Arcadia City Attorney Responds to Criticism of Council’s Nonpublic Decisions
By Joe Taglieri
The Arcadia city attorney on Tuesday rebutted critics who denounced the City Council’s decisions to shelve a zoning code update and exclude the Highlands neighborhood from forthcoming historical preservation policies.
“I’d like to address some erroneous conclusions and opinions which I found in a newspaper article [May 15],” City Attorney Stephen Deitsch said at the request of Mayor Gary Kovacic. “In particular the article in my view incorrectly asserted … ‘Arcadia officials violated California’s open meetings law.’ … That simply is not true.”
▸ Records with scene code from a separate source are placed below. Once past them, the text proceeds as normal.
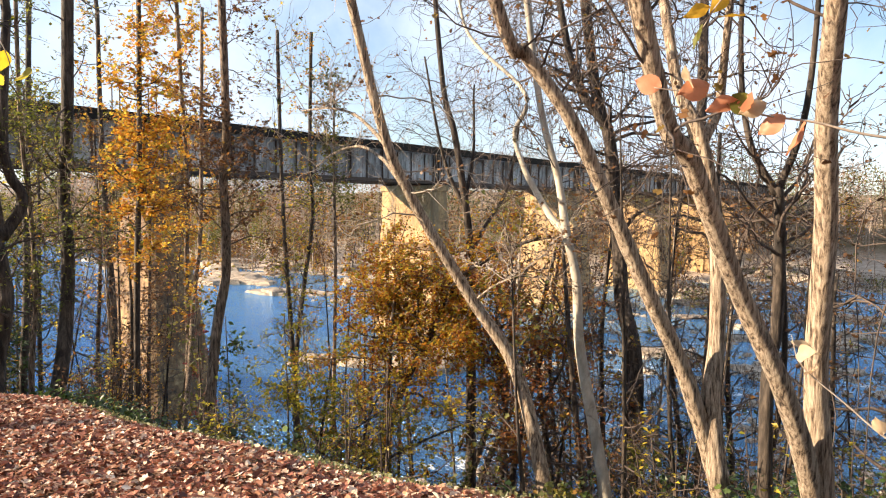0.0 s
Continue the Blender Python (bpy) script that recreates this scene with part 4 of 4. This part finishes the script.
spray("overhanging twig with orange leaves", [[(36.9, -14.1, 3.3), (36.5, -14.25, 2.95), (36.25, -14.36, 2.78), (36.16, -14.38, 2.66)]],
      [(36.19, -14.39, 2.73), (36.21, -14.36, 2.70), (36.16, -14.37, 2.68), (36.24, -14.36, 2.77)], ["leaf_gold", "leaf_orange", "leaf_olive"], 0.09, 8)
spray("overhanging twig with yellow-green leaves", [[(32.6, -15.6, 3.3), (33.0, -15.55, 2.95), (33.17, -15.52, 2.79), (33.16, -15.47, 2.6)]],
      [(33.17, -15.52, 2.79), (33.16, -15.47, 2.66), (33.14, -15.52, 2.65), (33.1, -15.54, 2.83)], ["leaf_yellow", "leaf_lime"], 0.12, 9)


# dry sticks among the fallen leaves
rng = np.random.default_rng(61)
for k in range(26):
    x, y = (rng.uniform(29.2, 30.2), rng.uniform(-16.3, -15.2)) if k < 9 else (rng.uniform(26, 35), rng.uniform(-16.2, -14.6))
    a, L = rng.uniform(0, 6.28), rng.uniform(0.25, 0.8)
    b = Build()
    pts = [(L * u * math.cos(a + 0.2 * math.sin(5 * u)), L * u * math.sin(a + 0.2 * math.sin(5 * u)), land(x + L * u * math.cos(a), y + L * u * math.sin(a)) - land(x, y) + 0.02 + 0.02 * math.sin(7 * u)) for u in np.linspace(0, 1, 7)]
    b.tube(pts, np.linspace(rng.uniform(0.006, 0.012), 0.003, 7), 5)
    st = part("stick", b, M["twig_pale"])
    st.location = (x, y, land(x, y) + 0.02)
    tagged(st, "dry fallen stick lying among the leaves", "stick", "fallen sticks")


# ---- rocks in the river ----
def rock_mesh(seed, sx, sy, sz, flat=0.6):
    bm = bmesh.new()
    bmesh.ops.create_icosphere(bm, subdivisions=4, radius=1.0)
    for v in bm.verts:
        p = v.co.copy()
        k = 1 + 0.35 * noise.fractal(p * 1.3 + Vector((seed, 2 * seed, 0)), 1.0, 2.0, 4) + 0.08 * noise.noise(p * 6 + Vector((seed, 0, 0)))
        p *= k
        if p.z > flat:
            p.z = flat + 0.18 * (p.z - flat)
        v.co = Vector((p.x * sx, p.y * sy, p.z * sz))
    me = bpy.data.meshes.new("rock")
    bm.to_mesh(me)
    bm.free()
    me.materials.append(M["rock"])
    me.polygons.foreach_set("use_smooth", [True] * len(me.polygons))
    return me


def rock(label, x, y, sx, sy, sz, seed, turn=0.0, group=""):
    ob = new("rock", rock_mesh(seed, sx, sy, sz))
    ob.matrix_world = pose(x, y, WATER, 0, 0, turn)
    return tagged(ob, label, "rock", group)


rock("broad flat tan rock slab at the foot of a pier", 4.6, 21.6, 3.9, 3.2, 1.5, 3, 62)
rock("long low tan rock beside the pier", -0.6, 17.6, 3.3, 1.0, 0.85, 5, 14)
rock("low pointed tan rock in the river", -3.4, 16.2, 1.5, 0.8, 0.75, 8, 10)
rock("small wet rock in the river", -3.2, 14.6, 0.9, 0.5, 0.4, 9, 10)
rock("rough boulder piled against the near pier's foot", 1.6, -1.6, 1.8, 1.2, 1.0, 13, 20)
rng = np.random.default_rng(12)
for k in range(44):
    x, y = rng.uniform(0, 60), rng.uniform(24, 80)
    s = rng.uniform(0.5, 1.8) * (1.4 if y > 45 else 1)
    rock("low water-worn tan rock in the shallows", x, y, s * rng.uniform(0.9, 1.8), s * rng.uniform(0.5, 0.9), s * rng.uniform(0.3, 0.5), 20 + k, rng.uniform(-30, 60), "river rocks")
# riffle of small stones breaking the surface
riffle = Build()
for k in range(420):
    x, y = rng.normal(27, 9), rng.uniform(4, 46)
    if k % 3 == 0:
        x, y = rng.uniform(-35, 20), rng.uniform(34, 60)
    n = 7
    a = np.arange(n) * 2 * math.pi / n
    r, h = rng.uniform(0.12, 0.55), rng.uniform(0.06, 0.3)
    ca, sa = math.cos(k), math.sin(k)
    ring = [(1.5 * r * math.cos(t) * rng.uniform(0.7, 1.2), r * math.sin(t) * rng.uniform(0.7, 1.2)) for t in a]
    ring = [(x + px * ca - py * sa, y + px * sa + py * ca) for px, py in ring]
    v = [(px, py, WATER - 0.1) for px, py in ring] + [(x + (px - x) * 0.6, y + (py - y) * 0.6, WATER + h * rng.uniform(0.6, 1.1)) for px, py in ring] + [(x, y, WATER + h)]
    riffle.add(v, [(i, (i + 1) % n, n + (i + 1) % n, n + i) for i in range(n)] + [(n + i, n + (i + 1) % n, 2 * n) for i in range(n)])
tagged(part("riffle_stones", riffle, M["rock"], smooth=False), "small stones breaking the surface of the shallows", "stones", kind="stuff")
flats = Build()
for k in range(260):
    x = rng.uniform(-110, 70)
    y = 52 + 62 * step(-30, 25, x) + rng.uniform(-16, 16)
    n = int(rng.integers(7, 11))
    a = np.sort(rng.uniform(0, 2 * math.pi, n))
    r, h = rng.uniform(0.8, 3.6), rng.uniform(0.25, 0.9)
    z = max(land(x, y), WATER) - 0.25
    ring = [(x + 1.7 * r * math.cos(t) * rng.uniform(0.8, 1.1), y + r * math.sin(t) * rng.uniform(0.8, 1.1)) for t in a]
    v = [(px, py, z) for px, py in ring] + [(x + (px - x) * 0.82, y + (py - y) * 0.82, z + h * rng.uniform(0.8, 1.15)) for px, py in ring] + [(x, y, z + h * 1.15)]
    flats.add(v, [(i, (i + 1) % n, n + (i + 1) % n, n + i) for i in range(n)] + [(n + i, n + (i + 1) % n, 2 * n) for i in range(n)])
tagged(part("rock_flats", flats, M["rock"], smooth=False), "pale tan rock ledges along the far shore", "rocks", kind="stuff")


# ---- woods on the far shore ----
def far_wood(label, count, seed, material, area, height, density, size, shore=lambda x: 52 + 62 * step(-30, 25, x)):
    r = np.random.default_rng(seed)
    b, t = Build(), Build()
    for _ in range(count):
        x = r.uniform(*area[:2])
        y = shore(x) + r.uniform(*area[2:])
        z = land(x, y)
        h = r.uniform(*height)
        w = h * r.uniform(0.22, 0.36)
        t.tube([(x, y, z - 0.3), (x + r.normal(0, 0.2), y, z + h * 0.5), (x + r.normal(0, 0.4), y, z + h * 0.95)], [0.17, 0.11, 0.03], 4, cap=False)
        for _ in range(5):
            zz = z + h * r.uniform(0.25, 0.8)
            t.tube([(x, y, zz), (x + r.normal(0, w), y + r.normal(0, w), zz + h * 0.22)], [0.06, 0.015], 3, cap=False)
        k = int(density * r.uniform(0.6, 1.3))
        u = r.beta(2.0, 1.6, k)
        rad = w * np.sqrt(np.clip(1 - (2 * u - 1) ** 2, 0, 1)) * r.uniform(0.3, 1.1, k)
        a = r.uniform(0, 6.28, k)
        b.leaves(np.stack([x + rad * np.cos(a), y + rad * np.sin(a), z + h * (0.03 + 0.97 * u)], 1), size, r, 0.2, "oval", vary=0.6)
    top = tagged(empty("far_woods", (0, 0, 0), label, "woods", kind="stuff"))
    part("stems", t, M["twig_pale"], top)
    part("foliage", b, M[material], top, smooth=False)


far_wood("distant bare and russet riverside trees", 230, 31, "leaf_brown", (-220, 260, 12, 90), (9, 15), 300, 0.5)
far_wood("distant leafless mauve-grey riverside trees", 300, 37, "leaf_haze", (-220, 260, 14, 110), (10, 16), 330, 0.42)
far_wood("distant olive-green riverside trees", 130, 32, "leaf_olive", (-220, 260, 14, 90), (9, 15), 380, 0.5)
far_wood("distant dark evergreen trees", 90, 33, "leaf_green", (-220, 260, 24, 100), (10, 17), 380, 0.5)
far_wood("distant orange autumn trees", 60, 34, "leaf_orange", (-220, 260, 10, 60), (5, 10), 320, 0.5)
# out of view on the right, added to keep skylight off the pier ends
far_wood("unseen tall brown-leaved trees added to block skylight", 90, 35, "leaf_brown", (44, 100, -42, 4), (14, 20), 420, 0.5, lambda x: -8.0)
far_wood("unseen tall olive-leaved trees added to block skylight", 60, 36, "leaf_olive", (42, 100, -44, 2), (12, 18), 420, 0.5, lambda x: -8.0)

far_wood("brown and olive trees down the near bank", 90, 38, "leaf_olive", (-150, -34, -40, -3), (9, 14), 420, 0.4, lambda x: -12.0)
far_wood("russet trees down the near bank", 70, 39, "leaf_brown", (-150, -34, -40, -3), (9, 14), 380, 0.4, lambda x: -12.0)
far_wood("low brown scrub on the far flats", 150, 43, "leaf_brown", (-240, -45, -4, 16), (3, 7), 260, 0.35)
far_wood("low olive scrub on the far flats", 110, 44, "leaf_olive", (-240, -55, 0, 20), (4, 9), 300, 0.4)
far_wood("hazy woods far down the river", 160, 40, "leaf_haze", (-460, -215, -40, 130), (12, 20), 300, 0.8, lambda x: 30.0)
far_wood("dark hazy woods far down the river", 110, 41, "leaf_olive", (-460, -215, -40, 130), (12, 20), 300, 0.8, lambda x: 30.0)


# low willow scrub on the mid-river ledges
def islet_scrub(label, count, seed, material, area, height, size):
    r = np.random.default_rng(seed)
    b, t = Build(), Build()
    for _ in range(count):
        x, y = r.uniform(*area[:2]), r.uniform(*area[2:])
        h = r.uniform(*height)
        for _ in range(9):
            t.tube([(x, y, WATER - 0.3), (x + r.normal(0, 0.25 * h), y + r.normal(0, 0.25 * h), WATER + h * r.uniform(0.7, 1.1))], [0.03, 0.008], 3, cap=False)
        n = int(r.uniform(120, 220))
        b.leaves(np.stack([x + r.normal(0, 0.35 * h, n), y + r.normal(0, 0.35 * h, n), WATER + h * r.uniform(0.15, 1.1, n)], 1), size, r, 0.1, "oval", vary=0.5)
    top = empty("river_scrub", (0, 0, 0), label, "bushes", kind="stuff")
    part("stems", t, M["twig_pale"], top)
    part("foliage", b, M[material], top, smooth=False)


islet_scrub("tan willow scrub on the mid-river ledges", 46, 41, "leaf_brown", (6, 75, 52, 100), (1.5, 3.6), 0.28)
islet_scrub("olive willow scrub on the mid-river ledges", 26, 42, "leaf_olive", (6, 75, 56, 104), (1.5, 3.2), 0.28)

# ---- refuge platform with handrails on the deck over a pier ----
def refuge():
    top = empty("handrail_platform", (0.3, 0.55, 6.3), "small steel refuge platform with pipe handrails on the bridge deck", "platform")
    fl = Build()
    fl.box((0.0, -1.1, 0.2), (1.1, 1.1, 0.28))
    part("floor", fl, M["rust"], top, smooth=False)
    for y in (-1.0, 1.0):
        for x in (0.1, 1.0):
            b = Build()
            b.tube([(x, y, 0.25), (x, y, 2.0)], [0.035, 0.035], 6)
            part("post", b, M["rust"], top)
        b = Build()
        b.tube([(0.1, y, 1.98), (1.0, y, 1.98)], [0.03, 0.03], 6)
        part("rail", b, M["rust"], top)
        b = Build()
        b.tube([(0.0, y, -0.7), (1.0, y, 0.2)], [0.05, 0.05], 6)
        part("bracket", b, M["rust"], top)
    for z in (1.15, 1.98):
        b = Build()
        b.tube([(1.0, -1.0, z), (1.0, 1.0, z)], [0.03, 0.03], 6)
        part("rail", b, M["rust"], top)


refuge()
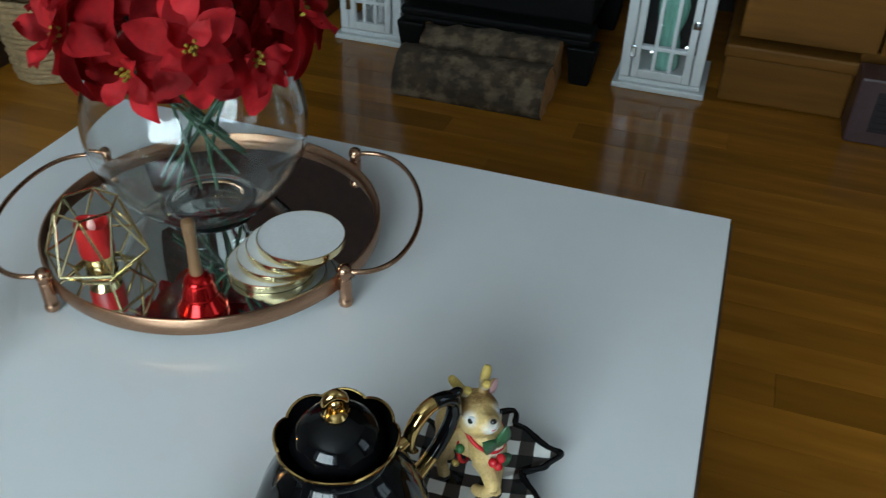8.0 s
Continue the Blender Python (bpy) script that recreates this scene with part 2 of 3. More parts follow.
def painted_material():
    """Hand-painted resin: colours of the paint come with the mesh, grain and relief from noise."""
    m = bpy.data.materials.new("painted_resin")
    m.use_nodes = True
    n, l, b = nodes_of(m)
    at = n.new("ShaderNodeAttribute")
    at.attribute_name = "paint"
    tc = n.new("ShaderNodeTexCoord")
    nz = n.new("ShaderNodeTexNoise")
    nz.inputs["Scale"].default_value, nz.inputs["Detail"].default_value = 420, 5
    big = n.new("ShaderNodeTexNoise")
    big.inputs["Scale"].default_value = 70
    l.new(tc.outputs["Object"], nz.inputs["Vector"])
    l.new(tc.outputs["Object"], big.inputs["Vector"])
    s = n.new("ShaderNodeMath")
    s.operation = "ADD"
    l.new(nz.outputs["Fac"], s.inputs[0])
    l.new(big.outputs["Fac"], s.inputs[1])
    r = n.new("ShaderNodeMapRange")
    r.inputs["From Min"].default_value, r.inputs["From Max"].default_value = 0.6, 1.4
    r.inputs["To Min"].default_value, r.inputs["To Max"].default_value = 0.78, 1.20
    l.new(s.outputs[0], r.inputs["Value"])
    hsv = n.new("ShaderNodeHueSaturation")
    l.new(at.outputs["Color"], hsv.inputs["Color"])
    l.new(r.outputs["Result"], hsv.inputs["Value"])
    l.new(hsv.outputs["Color"], b.inputs["Base Color"])
    l.new(at.outputs["Alpha"], b.inputs["Roughness"])
    bp = n.new("ShaderNodeBump")
    bp.inputs["Distance"].default_value = 0.0004
    l.new(nz.outputs["Fac"], bp.inputs["Height"])
    l.new(bp.outputs["Normal"], b.inputs["Normal"])
    return m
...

Deitsch went on to contend that officials “even exceeded the requirements of the Brown Act, which is the open meetings law of California, and the city, in my view at least, acted transparently under the circumstances.”
On May 5 the council convened in a meeting that was closed to the public, ostensibly to discuss its positioning regarding a lawsuit filed against the city by Highlands residents in an attempt to block two council-approved residential construction projects that will replace mid-20th century homes with significantly larger houses. This closed session was continued from April 7, when it was publicly posted on the council’s meeting agenda and included a public comments segment before council members met privately.
However, after Deitsch’s May 5 public announcement which detailed the council’s 3-2 votes on postponing the zoning revamp and corresponding residents committee as well as excluding the Highlands from an in-the-works historical preservation ordinance until the litigation finishes, a number of critics responded with charges of violating government transparency laws.
He provided several examples of public notices and announcements of the April 7 closed session’s continuance to May 5.
“Ample notice was provided and more notice than the Ralph M. Brown Act requires,” Deitsch said.
David Arvizu, who heads the group of residents called Save the Arcadia Highlands that is suing the council, outlined opposition to the back-room maneuvering.
“The policy decisions made by City Council did not qualify as subject matter which can be discussed in a closed session meeting,” Arvizu wrote in a letter to Deitsch and council members dated May 18. “There was no opportunity for public comment regarding these items. Resident April Verlato brought this to the attention of Attorney Stephen Deitsch on May 5 and was told that public comment had been closed on April 7 and there was not an opportunity on May 5 to have any public comment.”
Arvisu’s letter also contends that zoning update and historical preservation action are not related to his lawsuit, and therefore shouldn’t have been used as an excuse to decide on these issues in private.
He further pointed out, “The discussion of zoning updates, historical survey or Neighborhoods Impact Committee were never identified in any notice of closed session from April 2015.”
Arvizu requested that the council set aside their May 5 decisions and move forward with the zoning revamp, a historical survey of the entire city and hold meetings of the Neighborhood Impacts Committee.
“Or … make the recordings of the closed session meeting of May 5 available to the public,” Arvizu wrote, also noting his possible intentions of filing a complaint with the District Attorney or a lawsuit based on alleged violations of California law governing recordings of closed-session activity.
“The city hopes not to have to expend taxpayer funds to defend a lawsuit the city believes has no merit,” Deitsch said. “If necessary as city attorney I am quite prepared to discuss this matter with the Los Angeles County District Attorney.”
Deitsch also responded to criticisms from government transparency activists featured in a recent press report.
“You can’t make decisions that are tangential to the lawsuit because you happen to be in litigation, and you cannot do an end-run around the public’s right to comment or be involved in policy changes just because they relate to the litigation,” attorney Kelly Aviles said as quoted in the Pasadena Star-News.
“The problem you have is that they effectively made three important policy decisions that affect the community, and yet the community was excluded from ever having an opportunity to address these officials before the decision was made,” open-government advocate Gil Aguirre told the newspaper.
Deitsch claimed the council’s closed-session actions weren’t formal policy mandates, but rather “procedural decisions” providing direction for the city’s near-term legislative agenda.
“The most significant error in the article, in my opinion, was the portrayal of the city council’s actions as the adoption of ‘policies,'” Deitsch said.
“The city council merely made procedural decisions concerning the timing of bringing forward to the city council future policy decisions concerning zoning and historical preservation, all in light of the pending litigation,” Deitsch said.
Jessica Levinson, a governance attorney and professor at Loyola University Law School, took issue with Deitsch’s policy versus procedural distinction.
“That’s not the distinction that we make to determine a Brown Act exception,” she said in an interview.
“‘In light of pending litigation’ is the hook as to why they should go into closed session, but it strikes me that the decisions they made, whether structural or procedural seem to be attenuated enough from the lawsuit that they could be discussed in a regular open session,” Levinson said. “The purpose [of exceptions] is to allow for a government agency to make litigation decisions in private so that they don’t have to tip their hand to other side, so that all of the normal evidentiary confidentialities can be maintained.”
The Highlands lawsuit was filed in March, and both sides have pledged to see it through to trial indicating little chance of an out-of-court settlement.